I see my understanding of philosophy in navigational terms. I try to build an overarching map of the whole dialectical space, such that I can then slowly fill in the details of any given region. This makes me very sensitive to people talking cross purposes, or reinventing wheels.
This is one reason I not only ignore but actively denounce the Analytic/Continental distinction at every opportunity, because it is quite clear to me that there are lines of thought in either canon that are closer to lines in the other than they are to their purported fellows.
But none of this translates into useful understanding of the social terrain and the associated tacit norms that determine publication or hiring. Absolutely none of it. Moreover, every ounce of time I have wasted trying to understand the latter has actively inhibited the former.
Here's a further important fact. Bipolarity means that my time does not work like other people's time. The general fallacy that a certain amount of time put into work produces a certain amount of intellectual product fails catastrophically in my case. Academic time hurts me.

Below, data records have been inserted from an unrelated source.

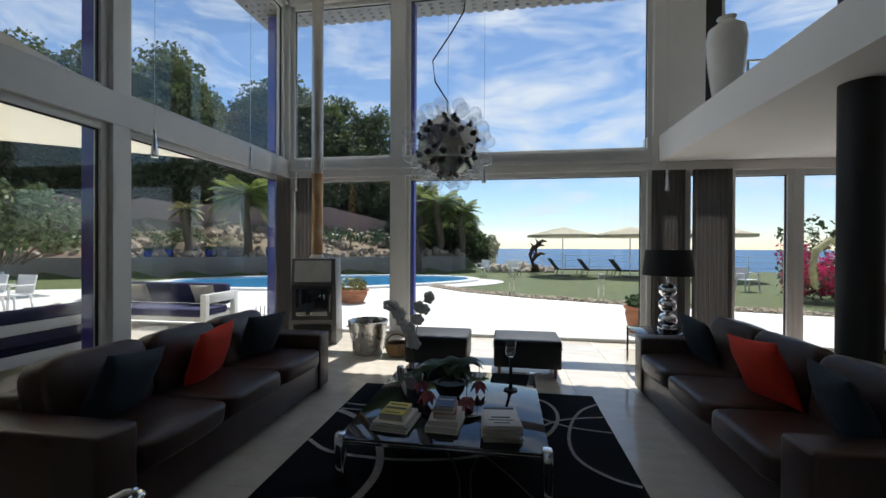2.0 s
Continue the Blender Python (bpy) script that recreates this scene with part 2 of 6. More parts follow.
def lathe(bm, prof, seg=24, c=(0, 0, 0), m=None):
    """Turns a profile of (radius, z) about the upright axis through c."""
    rings = []
    for r, z in prof:
        rings.append([bm.verts.new((c[0] + max(r, 0.0004) * math.cos(2 * math.pi * i / seg), c[1] + max(r, 0.0004) * math.sin(2 * math.pi * i / seg), c[2] + z)) for i in range(seg)])
    for a, b in zip(rings, rings[1:]):
        for i in range(seg):
            bm.faces.new((a[i], a[(i + 1) % seg], b[(i + 1) % seg], b[i]))
    bm.faces.new(list(reversed(rings[0])))
    bm.faces.new(rings[-1])
    if m is not None:
        bmesh.ops.transform(bm, matrix=m, verts=[v for r in rings for v in r])
    return bm


def tube(bm, pts, r, seg=8, closed=False, flat=None):
    """A tube along points; r a number or a list; flat=(width, height) gives a bar instead."""
    pts = [Vector(p) for p in pts]
    n = len(pts)
    rings = []
    for i, p in enumerate(pts):
        a = pts[(i - 1) % n] if closed or i else p
        b = pts[(i + 1) % n] if closed or i < n - 1 else p
        t = (b - a).normalized()
        up = Vector((0, 0, 1)) if abs(t.z) < 0.95 else Vector((0, 1, 0))
        s = t.cross(up).normalized()
        u = s.cross(t).normalized()
        if flat:
            w, h = flat[0] / 2, flat[1] / 2
            rings.append([bm.verts.new(p + s * x * w + u * y * h) for x, y in ((-1, -1), (1, -1), (1, 1), (-1, 1))])
        else:
            rr = r[i] if isinstance(r, (list, tuple)) else r
            rings.append([bm.verts.new(p + (s * math.cos(2 * math.pi * k / seg) + u * math.sin(2 * math.pi * k / seg)) * rr) for k in range(seg)])
    k = len(rings[0])
    for i in range(n if closed else n - 1):
        a, b = rings[i], rings[(i + 1) % n]
        for j in range(k):
            bm.faces.new((a[j], a[(j + 1) % k], b[(j + 1) % k], b[j]))
    if not closed:
        bm.faces.new(list(reversed(rings[0])))
        bm.faces.new(rings[-1])
    return bm


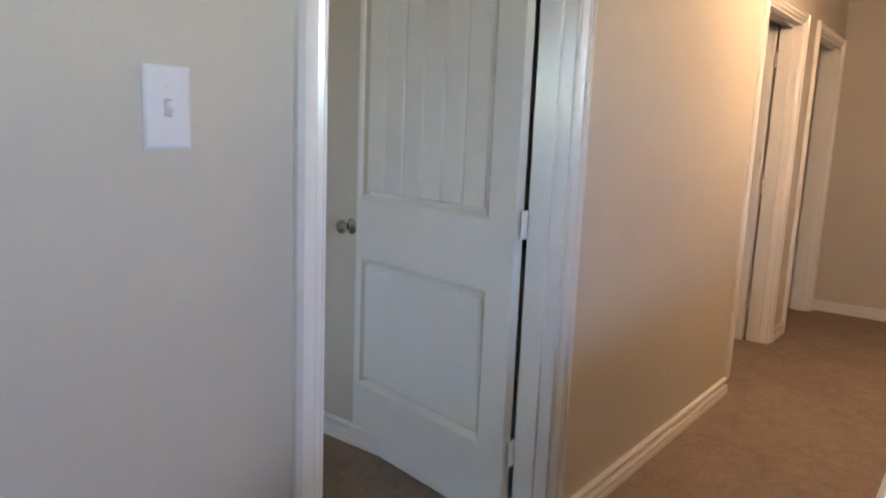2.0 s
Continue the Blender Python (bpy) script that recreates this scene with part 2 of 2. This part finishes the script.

To be a little Marxist for a second, the systems of resource allocation that allot research funding are essential about keeping time, and the last several decades have seen them ratchet the tolerances on the above mentioned regulative assumption to truly *absurd* heights.
As far as I can tell (but then again, I don't *know*), the ideal 'smart, ambitious, workaholic' young academic is someone who very reliably turns time into words that they don't care about, because care potentially conflicts with most implicit standards: https://twitter.com/deontologistics/status/1362477313573683203?s=20
And as I've been at pains to repeat, because venturing into these waters means saying very frank things that quasi-colleagues may find offensive, I have met many people who have moulded themselves thus who absolutely hate it, and wish they could write about want they want to.
This doesn't just lock people out of the discipline who can't bend themselves into the right shapes, it locks people in who have managed the contortion act, often at great personal and psychic expense. I have a lot of anecdotes here, even if that's not strictly data.
But this raises the question: what would data look like here? Does any of the vast quantities of information that this system encodes and traffics in tell us anything useful about these pathologies? What would it mean to extract a model of 'good philosophy' from its dynamics?